Instructions to follow: Below are some records. Copy every line in them that holds "Continue".

Data for the task:
--- start ---

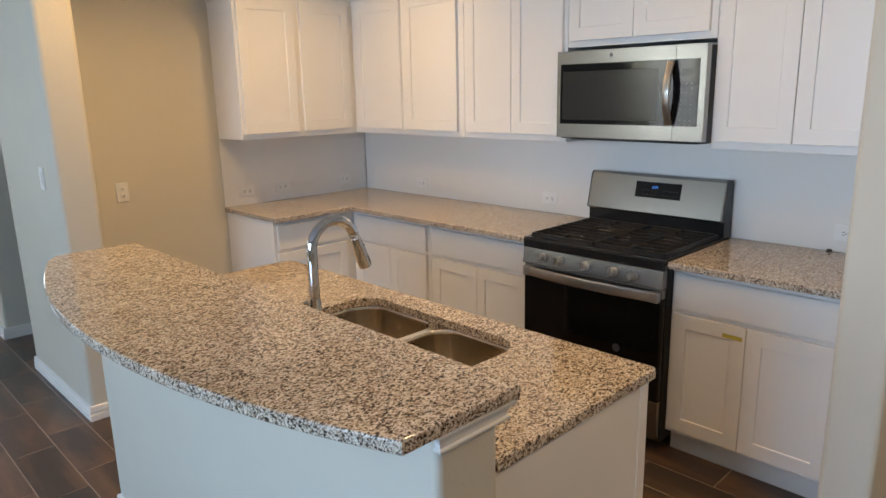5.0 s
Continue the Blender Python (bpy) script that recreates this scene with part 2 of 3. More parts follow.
def upright_box(x0, x1, y0, y1, z0, z1, r=0.02):
    """A wall piece with rounded vertical corners."""
    bm = boxes((x0, x1, y0, y1, z0, z1))
    es = [e for e in bm.edges if abs(e.verts[0].co.z - e.verts[1].co.z) > 0.1]
    bmesh.ops.bevel(bm, geom=es, offset=r, segments=5, profile=0.5, affect='EDGES')
    return bm


def to_mesh(name, bm, material, origin, smooth=False):
    bmesh.ops.recalc_face_normals(bm, faces=bm.faces)
    bmesh.ops.translate(bm, verts=bm.verts, vec=-origin)
    if smooth:      # large flat faces keep their own normals beside rounded edges
        for f in bm.faces:
            f.smooth = True
        for e in bm.edges:
            if len(e.link_faces) == 2:
                a, c = (f.calc_area() for f in e.link_faces)
                e.smooth = e.calc_face_angle(0) < 0.7 and max(a, c) < 8 * min(a, c)
    me = bpy.data.meshes.new(name)
    bm.to_mesh(me)
    bm.free()
    me.materials.append(material)
    return me


def thing(name, at, label, category, group="", kind=""):
    """An empty at a thing's base, under which its parts hang."""
    ob = new(name)
    ob.empty_display_size = 0.1
    ob.location = at
    ORIGIN[ob] = Vector(at)
    return tagged(ob, label, category, group, kind)


def part(name, bm, material, parent, label="", smooth=True):
    o = ORIGIN[parent]
    ob = new(name, to_mesh(name, bm, material, o, smooth))
    ob.parent = parent
    ORIGIN[ob] = o
    return tagged(ob, label)


def single(name, bm, material, at, label, category="", kind="", smooth=True, group=""):
    o = Vector(at)
    ob = new(name, to_mesh(name, bm, material, o, smooth))
    ob.location = o
    ORIGIN[ob] = o
    return tagged(ob, label, category, group, kind)


def prism(points, z0, z1, bevel=0.0):
    bm = bmesh.new()
    f = bm.faces.new([bm.verts.new((x, y, z0)) for x, y in points])
    r = bmesh.ops.extrude_face_region(bm, geom=[f])
    bmesh.ops.translate(bm, verts=[g for g in r["geom"] if isinstance(g, bmesh.types.BMVert)], vec=(0, 0, z1 - z0))
    bmesh.ops.recalc_face_normals(bm, faces=bm.faces)
    if bevel:
        es = [e for e in bm.edges if abs(e.verts[0].co.z - e.verts[1].co.z) < 1e-5]
        bmesh.ops.bevel(bm, geom=es, offset=bevel, segments=3, profile=0.5, affect='EDGES')
    return bm


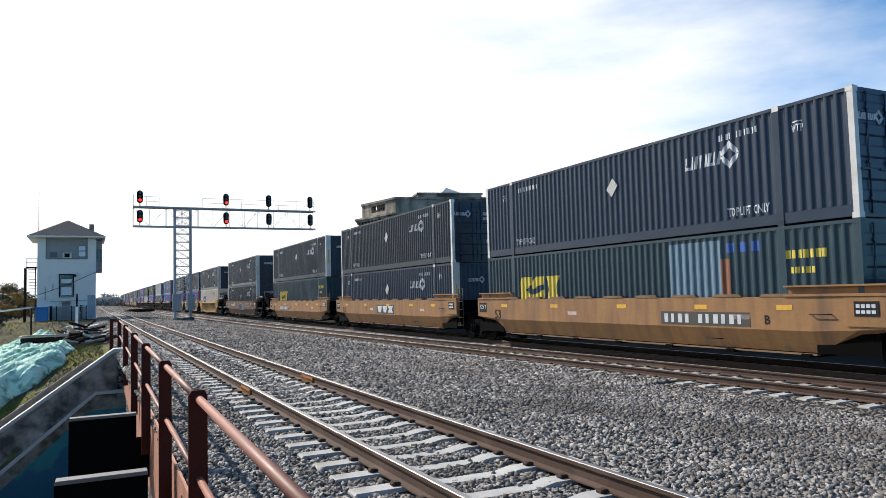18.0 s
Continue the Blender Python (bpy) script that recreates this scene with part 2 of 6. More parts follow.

--- end ---

Full output:
Continue the Blender Python (bpy) script that recreates this scene with part 2 of 3. More parts follow.
Continue the Blender Python (bpy) script that recreates this scene with part 2 of 6. More parts follow.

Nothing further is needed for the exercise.